**Data for this task**

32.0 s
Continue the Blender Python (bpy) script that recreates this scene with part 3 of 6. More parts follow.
--
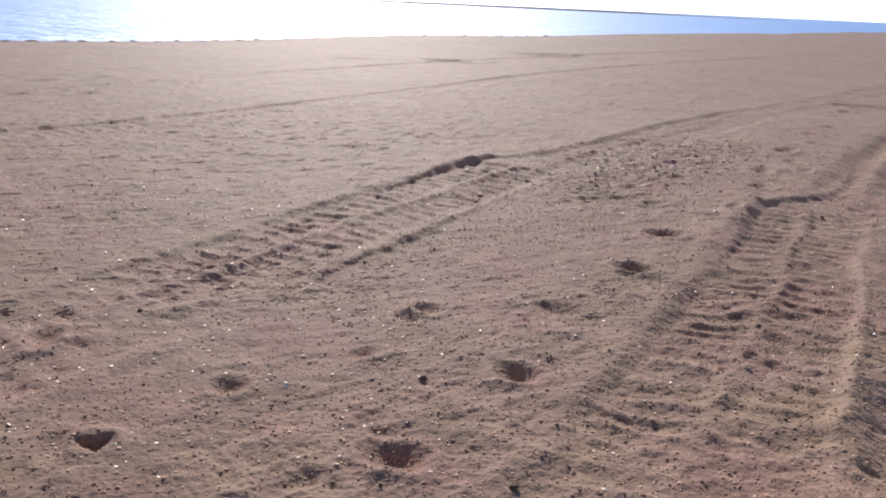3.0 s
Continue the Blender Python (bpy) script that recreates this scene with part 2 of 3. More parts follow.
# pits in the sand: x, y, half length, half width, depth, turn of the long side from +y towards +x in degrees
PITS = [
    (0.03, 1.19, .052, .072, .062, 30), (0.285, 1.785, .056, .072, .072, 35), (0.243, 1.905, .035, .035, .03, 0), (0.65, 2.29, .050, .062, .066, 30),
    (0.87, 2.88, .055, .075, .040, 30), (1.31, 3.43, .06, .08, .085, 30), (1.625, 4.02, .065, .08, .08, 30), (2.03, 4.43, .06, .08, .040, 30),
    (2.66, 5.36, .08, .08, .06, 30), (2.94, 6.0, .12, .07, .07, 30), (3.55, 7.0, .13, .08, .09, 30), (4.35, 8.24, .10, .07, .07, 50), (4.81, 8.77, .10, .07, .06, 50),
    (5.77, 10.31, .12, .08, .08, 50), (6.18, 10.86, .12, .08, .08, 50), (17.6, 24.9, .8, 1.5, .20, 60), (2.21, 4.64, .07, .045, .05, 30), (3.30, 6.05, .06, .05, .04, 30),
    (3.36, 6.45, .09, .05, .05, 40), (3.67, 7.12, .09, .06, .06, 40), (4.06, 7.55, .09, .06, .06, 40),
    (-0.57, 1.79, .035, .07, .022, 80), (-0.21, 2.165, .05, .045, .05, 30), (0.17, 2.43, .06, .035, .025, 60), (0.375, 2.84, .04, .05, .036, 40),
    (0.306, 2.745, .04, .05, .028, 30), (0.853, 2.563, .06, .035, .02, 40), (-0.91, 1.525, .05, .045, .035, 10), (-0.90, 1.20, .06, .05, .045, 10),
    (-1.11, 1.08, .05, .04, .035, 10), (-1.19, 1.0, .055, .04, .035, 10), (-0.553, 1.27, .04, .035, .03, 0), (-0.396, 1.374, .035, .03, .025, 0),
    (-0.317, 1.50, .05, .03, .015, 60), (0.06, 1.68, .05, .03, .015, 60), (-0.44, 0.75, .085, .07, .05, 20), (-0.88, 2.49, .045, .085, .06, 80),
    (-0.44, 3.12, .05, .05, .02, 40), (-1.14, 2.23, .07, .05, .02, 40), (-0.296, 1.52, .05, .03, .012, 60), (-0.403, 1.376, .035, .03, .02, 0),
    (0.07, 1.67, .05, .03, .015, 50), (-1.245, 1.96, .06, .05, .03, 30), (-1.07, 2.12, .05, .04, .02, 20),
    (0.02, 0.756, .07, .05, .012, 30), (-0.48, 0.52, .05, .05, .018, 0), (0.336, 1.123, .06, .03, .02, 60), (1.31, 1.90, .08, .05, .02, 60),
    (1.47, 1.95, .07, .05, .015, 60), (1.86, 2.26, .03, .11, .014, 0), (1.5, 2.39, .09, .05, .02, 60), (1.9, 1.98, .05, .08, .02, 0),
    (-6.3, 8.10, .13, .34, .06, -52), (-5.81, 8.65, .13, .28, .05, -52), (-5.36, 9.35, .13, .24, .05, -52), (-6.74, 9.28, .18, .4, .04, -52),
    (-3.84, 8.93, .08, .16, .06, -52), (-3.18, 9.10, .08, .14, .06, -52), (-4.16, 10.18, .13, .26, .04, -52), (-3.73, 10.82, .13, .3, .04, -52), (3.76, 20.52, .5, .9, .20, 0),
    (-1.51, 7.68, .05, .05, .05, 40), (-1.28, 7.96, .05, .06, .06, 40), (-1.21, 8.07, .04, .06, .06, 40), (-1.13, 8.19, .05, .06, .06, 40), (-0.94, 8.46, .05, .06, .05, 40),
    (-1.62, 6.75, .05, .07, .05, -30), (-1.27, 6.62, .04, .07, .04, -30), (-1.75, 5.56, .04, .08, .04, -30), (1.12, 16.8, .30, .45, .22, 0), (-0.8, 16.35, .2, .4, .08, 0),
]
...
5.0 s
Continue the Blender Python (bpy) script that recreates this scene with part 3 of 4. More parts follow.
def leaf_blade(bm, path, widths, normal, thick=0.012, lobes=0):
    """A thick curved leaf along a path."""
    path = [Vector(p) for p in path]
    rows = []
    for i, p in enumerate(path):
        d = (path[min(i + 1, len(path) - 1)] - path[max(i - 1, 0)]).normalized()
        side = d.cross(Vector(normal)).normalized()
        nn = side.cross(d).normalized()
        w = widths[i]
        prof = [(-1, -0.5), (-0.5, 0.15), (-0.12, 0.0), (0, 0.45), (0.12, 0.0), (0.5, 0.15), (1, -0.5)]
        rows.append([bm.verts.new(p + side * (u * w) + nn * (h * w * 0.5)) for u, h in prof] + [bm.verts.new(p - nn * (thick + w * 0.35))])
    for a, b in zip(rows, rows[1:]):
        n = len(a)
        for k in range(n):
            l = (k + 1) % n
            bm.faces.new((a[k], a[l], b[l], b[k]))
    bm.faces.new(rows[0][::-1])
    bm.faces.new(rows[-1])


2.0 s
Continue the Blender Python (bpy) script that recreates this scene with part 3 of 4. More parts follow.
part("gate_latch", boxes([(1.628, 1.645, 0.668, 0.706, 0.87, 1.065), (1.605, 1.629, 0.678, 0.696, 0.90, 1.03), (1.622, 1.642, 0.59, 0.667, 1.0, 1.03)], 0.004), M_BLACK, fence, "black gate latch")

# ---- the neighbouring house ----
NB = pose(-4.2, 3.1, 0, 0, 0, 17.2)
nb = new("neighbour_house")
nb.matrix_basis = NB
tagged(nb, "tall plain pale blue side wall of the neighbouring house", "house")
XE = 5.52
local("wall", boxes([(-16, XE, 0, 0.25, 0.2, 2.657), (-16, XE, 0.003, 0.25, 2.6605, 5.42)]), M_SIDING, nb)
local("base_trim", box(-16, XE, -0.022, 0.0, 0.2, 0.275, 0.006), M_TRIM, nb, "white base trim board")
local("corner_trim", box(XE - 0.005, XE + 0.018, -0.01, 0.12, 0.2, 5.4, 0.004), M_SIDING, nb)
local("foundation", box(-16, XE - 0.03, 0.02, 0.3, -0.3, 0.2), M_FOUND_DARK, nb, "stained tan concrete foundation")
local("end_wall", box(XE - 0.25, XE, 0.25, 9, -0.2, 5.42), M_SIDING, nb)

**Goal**
Copy in full each line that holds the word "parts".

**The reply**
Continue the Blender Python (bpy) script that recreates this scene with part 3 of 6. More parts follow.
Continue the Blender Python (bpy) script that recreates this scene with part 2 of 3. More parts follow.
Continue the Blender Python (bpy) script that recreates this scene with part 3 of 4. More parts follow.
Continue the Blender Python (bpy) script that recreates this scene with part 3 of 4. More parts follow.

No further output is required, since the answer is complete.